もう1人が宿泊したのは東京・大久保のワンルームマンション。ホストは某ホテルのスタッフとして働いている韓国人の女性。職業柄、きめ細かな配慮を感じたそうだ。例えばテレビやエアコンのリモコンには英語が補足されていたほか、冷蔵庫の中のものは自由に食べたり飲んだりすることが可能。サービスでバナナやポテトチップスといった軽食がかごに盛り付けてあった。新宿区内の物件のホストは男性。さすがにそんなサービスはなかった。
その女性は都内3カ所で民泊を運営。いずれも転貸だ。新宿区内の物件のホストも同様の手法によって、複数の部屋を民泊用として活用している。
民泊で最も懸念されるのは、安全・安心に対する不安だ。2人の調査員は「クレジット、SNS、パスポートまで押さえられたら、なかなか悪いことはできない」と口をそろえるが、たった1泊という短い期間の中で、いくつかの問題点を発見した。

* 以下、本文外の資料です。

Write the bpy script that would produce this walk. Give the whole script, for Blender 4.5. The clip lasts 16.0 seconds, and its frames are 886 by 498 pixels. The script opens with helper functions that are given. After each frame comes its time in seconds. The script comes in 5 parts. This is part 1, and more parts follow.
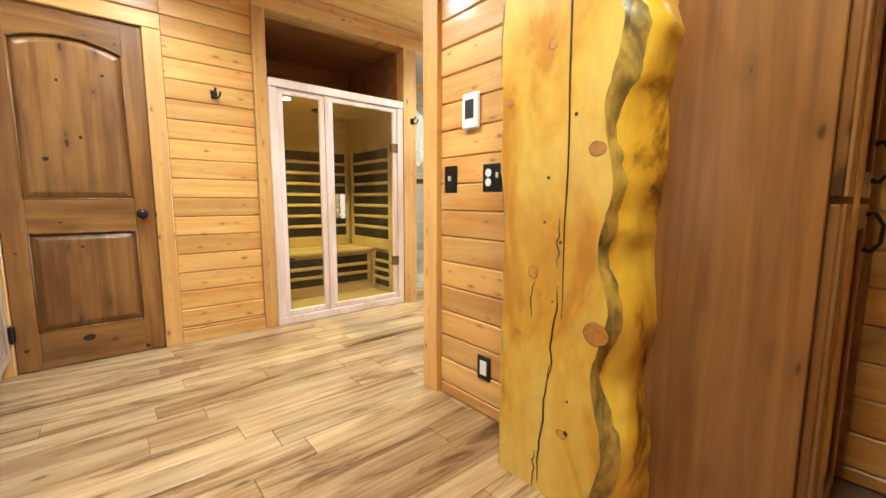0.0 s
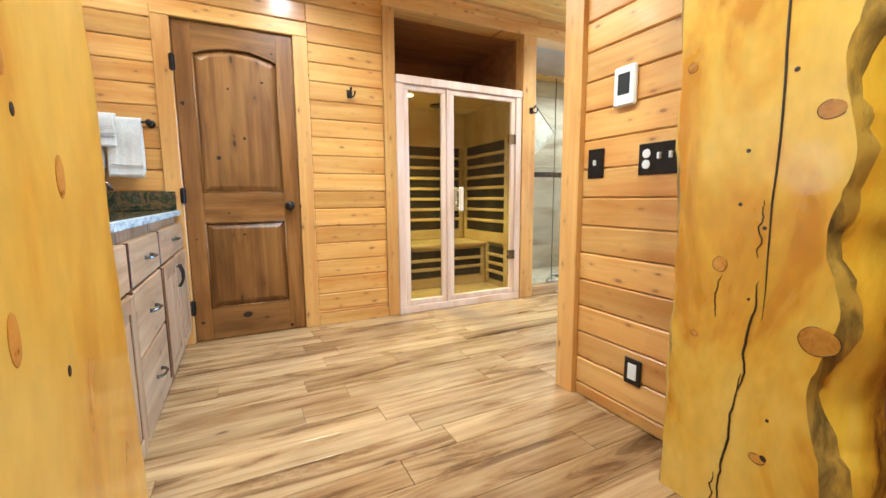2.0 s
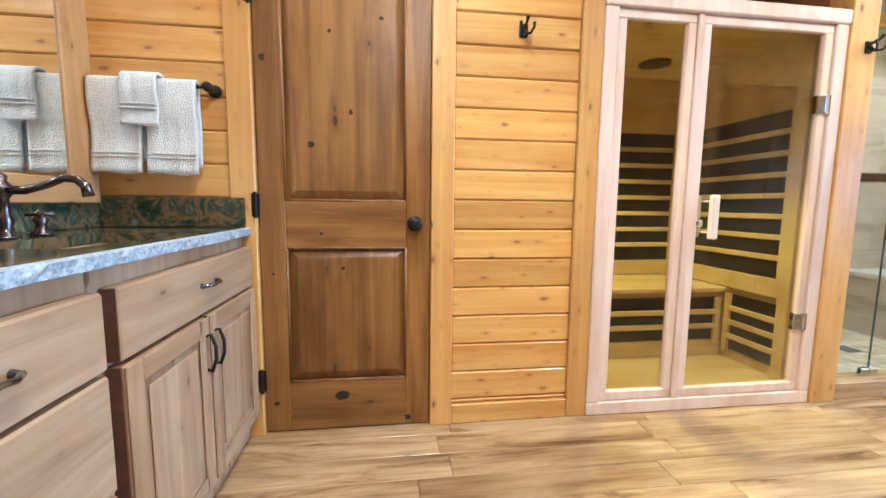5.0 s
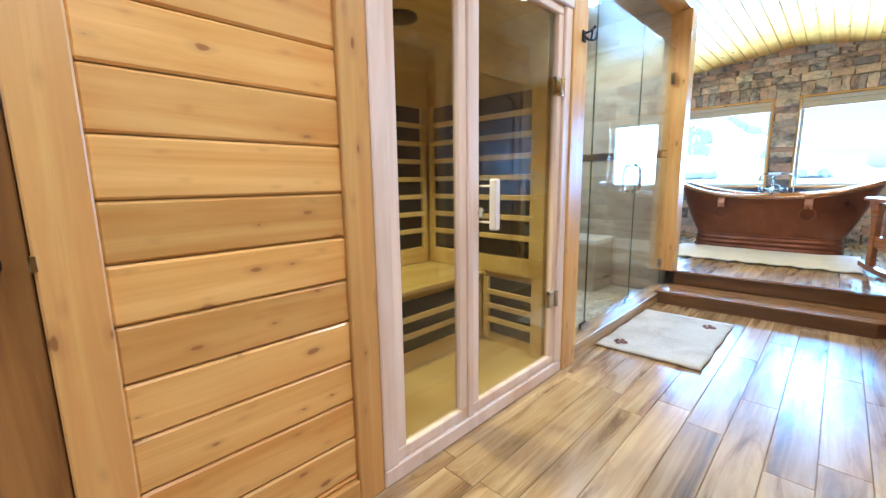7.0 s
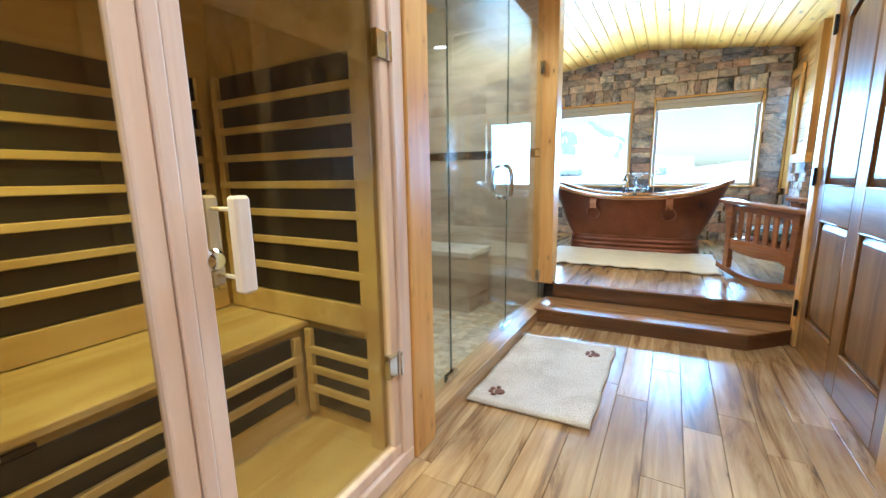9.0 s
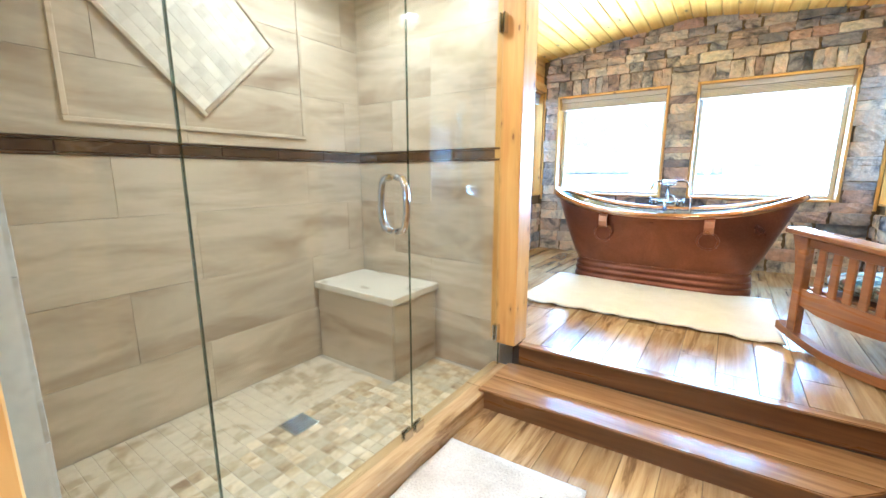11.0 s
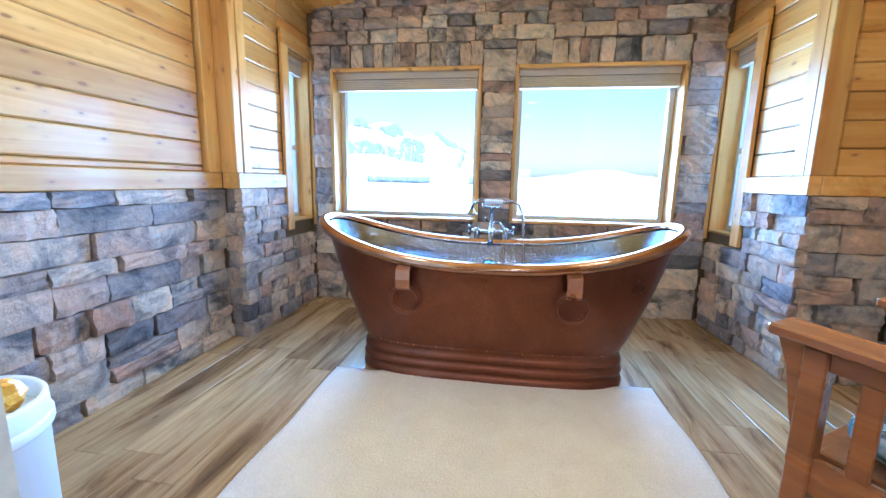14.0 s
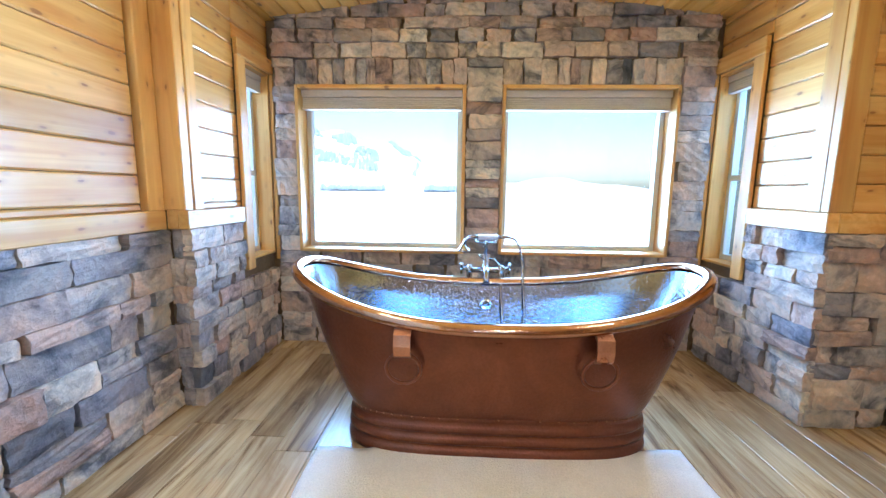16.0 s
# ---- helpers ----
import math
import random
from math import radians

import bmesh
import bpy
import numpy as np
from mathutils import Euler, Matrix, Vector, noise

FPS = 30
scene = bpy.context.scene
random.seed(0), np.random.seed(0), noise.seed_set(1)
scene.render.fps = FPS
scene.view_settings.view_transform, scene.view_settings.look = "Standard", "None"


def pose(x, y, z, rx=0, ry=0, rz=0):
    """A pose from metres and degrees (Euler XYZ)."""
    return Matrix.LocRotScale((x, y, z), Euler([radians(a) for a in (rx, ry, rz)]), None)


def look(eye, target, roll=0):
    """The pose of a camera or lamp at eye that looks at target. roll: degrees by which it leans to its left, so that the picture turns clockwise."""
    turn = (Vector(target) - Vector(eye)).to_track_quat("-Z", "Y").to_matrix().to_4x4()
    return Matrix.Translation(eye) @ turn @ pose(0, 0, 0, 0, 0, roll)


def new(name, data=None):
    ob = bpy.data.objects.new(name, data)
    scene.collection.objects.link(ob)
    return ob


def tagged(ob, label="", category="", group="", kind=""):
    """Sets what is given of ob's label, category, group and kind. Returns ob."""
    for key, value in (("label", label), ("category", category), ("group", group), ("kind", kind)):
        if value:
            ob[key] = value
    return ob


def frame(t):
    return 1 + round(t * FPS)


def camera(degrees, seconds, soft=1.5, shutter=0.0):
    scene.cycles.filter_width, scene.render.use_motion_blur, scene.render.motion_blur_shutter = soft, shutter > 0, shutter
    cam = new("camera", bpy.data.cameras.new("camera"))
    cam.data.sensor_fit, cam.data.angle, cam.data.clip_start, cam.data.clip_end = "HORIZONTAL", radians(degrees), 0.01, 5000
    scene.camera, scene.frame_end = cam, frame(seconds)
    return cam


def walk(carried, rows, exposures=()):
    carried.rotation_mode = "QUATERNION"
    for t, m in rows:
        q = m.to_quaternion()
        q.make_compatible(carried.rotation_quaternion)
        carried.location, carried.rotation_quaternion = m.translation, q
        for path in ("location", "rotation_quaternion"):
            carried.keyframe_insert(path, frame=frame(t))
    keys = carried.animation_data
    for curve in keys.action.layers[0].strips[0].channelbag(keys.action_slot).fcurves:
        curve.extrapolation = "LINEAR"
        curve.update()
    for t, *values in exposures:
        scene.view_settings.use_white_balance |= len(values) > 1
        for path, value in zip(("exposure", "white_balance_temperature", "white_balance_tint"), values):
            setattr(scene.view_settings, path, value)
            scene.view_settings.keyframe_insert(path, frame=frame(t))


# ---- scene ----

新宿区内の物件はエレベーターの防犯カメラが壊れていた。これは、管理組合があまり機能していないことの裏返し。建物内に入るにはオートロックの解錠が必要となるが、暗証番号は教えられるため、第三者に漏れる恐れがある。また、カギは「テーブルの上に置いてある封筒に入れて、玄関ドアのポストに入れてほしい」という指示。カギの複製を悪用した事件があっただけに、あまりにも脇が甘い対応だ。おまけに宿泊者はホストの行動パターンをある程度把握できる。「防犯レベルはかなり低い」というのが、2人の率直な感想だ。
宿泊者が直接手を下さないとしても、他人と連携すれば意外と簡単に違法な行動を起こせる可能性が高い。マンション全体で高度な防犯対策を施さなければ、犯罪の温床となり資産価値の低下につながる可能性もある。